• _AIM_
Only the lines from the one holding "Continue the Blender" through the one holding "ob.matrix_world = Matrix.Translation((p.x, p.y, z" are to be retyped, exactly as they appear, with both boundary lines included.
______
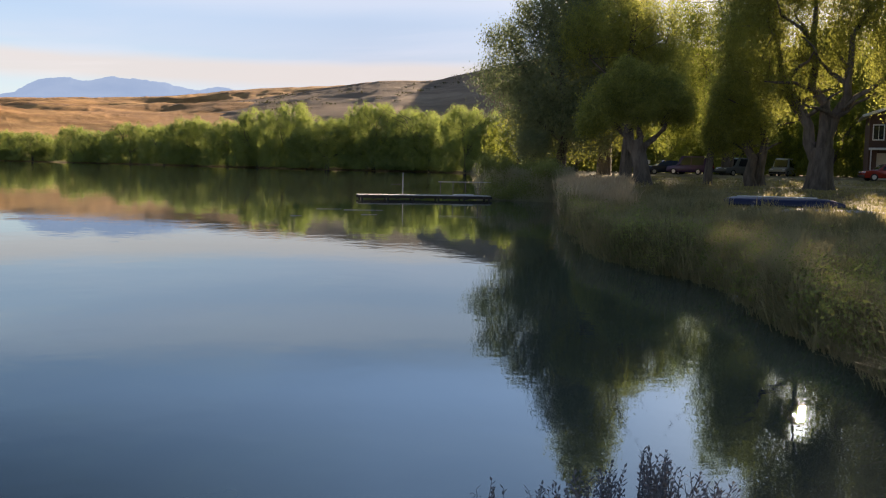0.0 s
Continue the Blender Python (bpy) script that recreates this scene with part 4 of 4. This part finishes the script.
weeds = [weed(0.42 + 0.06 * i, 50 + i) for i in range(5)]
for i in range(64):
    a = gen.uniform(2.5, 19.5)
    top = float(smooth_curve([(2, -20.2), (3.5, -19.4), (6, -19.8), (8.2, -18.9), (11, -18.1), (13.7, -17.0), (15.5, -17.5), (18.6, -19.0), (21, -20.5)])(a)) - abs(gen.normal(0, 0.7))
    r = gen.uniform(5.7, 6.7)
    z = EYE[2] + r * math.tan(radians(top))
    k = i % 5
    ob = new("water_weed", weeds[k])
    tagged(ob, "dark leafy water weed standing in the shallows", "water plant", "weeds in the shallows")
    p = toward(a, 0, r)
    ob.matrix_world = Matrix.Translation((p.x, p.y, z - (0.42 + 0.06 * k))) @ pose(0, 0, 0, 0, 0, gen.uniform(0, 360))


# ---- jetty ----
def jetty():
    a, b = toward(-5.48, 0, 59.5), toward(2.9, 0, 61.0)
    along = Vector((b.x - a.x, b.y - a.y, 0))
    L = along.length
    m = Matrix.Translation((a.x, a.y, 0)) @ Matrix.Rotation(math.atan2(along.y, along.x), 4, "Z")
    root = empty("jetty", m, "weathered wooden jetty on low piles over the lake", "jetty")
    deck, wide = 0.31, 1.3
    for y in (-wide / 2 + 0.1, wide / 2 - 0.1):
        part("beam", box((L, 0.09, 0.16), (L / 2, y, deck - 0.14), 0.01), M["dark_wood"], root)
    n = int(L / 0.17)
    g = random.Random(3)
    for i in range(n):
        part("plank", box((0.155, wide + g.uniform(-0.05, 0.05), 0.04), (0.09 + i * 0.17, g.uniform(-0.02, 0.02), deck - 0.025 + g.uniform(-0.006, 0.006)), 0.006), M["pale_wood"], root)
    for i in range(6):
        for y in (-wide / 2, wide / 2):
            x = 0.25 + i * (L - 0.5) / 5
            part("pile", rod((x, y, -1.2), (x + g.uniform(-0.03, 0.03), y, deck + g.uniform(-0.1, 0.02)), 0.08, 0.07, 10), M["dark_wood"], root)
    for i in range(5):
        x = 0.9 + i * (L - 1.2) / 5
        part("brace", rod((x, -wide / 2, 0.05), (x + 0.9, -wide / 2, 0.22), 0.025, 0.025, 6), M["dark_wood"], root)
    part("mast", rod((3.07, 0.4, deck - 0.05), (3.07, 0.4, 1.75), 0.035, 0.03, 10), M["pale_wood"], root, "thin pale upright pole")
    part("crossbar", rod((2.3, 0.4, 0.96), (3.17, 0.4, 0.98), 0.014, 0.014, 6), M["wood"], root)
    x0 = 5.5
    part("handrail", rod((x0, 0.62, 1.17), (L + 0.2, 0.62, 1.19), 0.026, 0.026, 8), M["pale_wood"], root)
    for i in range(4):
        x = x0 + 0.15 + i * 0.86
        part("rail_post", rod((x, 0.62, deck - 0.05), (x, 0.62, 1.17), 0.026, 0.026, 8), M["wood"], root)
    return root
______
• _EXPECTED ANSWER_
Continue the Blender Python (bpy) script that recreates this scene with part 4 of 4. This part finishes the script.
weeds = [weed(0.42 + 0.06 * i, 50 + i) for i in range(5)]
for i in range(64):
    a = gen.uniform(2.5, 19.5)
    top = float(smooth_curve([(2, -20.2), (3.5, -19.4), (6, -19.8), (8.2, -18.9), (11, -18.1), (13.7, -17.0), (15.5, -17.5), (18.6, -19.0), (21, -20.5)])(a)) - abs(gen.normal(0, 0.7))
    r = gen.uniform(5.7, 6.7)
    z = EYE[2] + r * math.tan(radians(top))
    k = i % 5
    ob = new("water_weed", weeds[k])
    tagged(ob, "dark leafy water weed standing in the shallows", "water plant", "weeds in the shallows")
    p = toward(a, 0, r)
    ob.matrix_world = Matrix.Translation((p.x, p.y, z - (0.42 + 0.06 * k))) @ pose(0, 0, 0, 0, 0, gen.uniform(0, 360))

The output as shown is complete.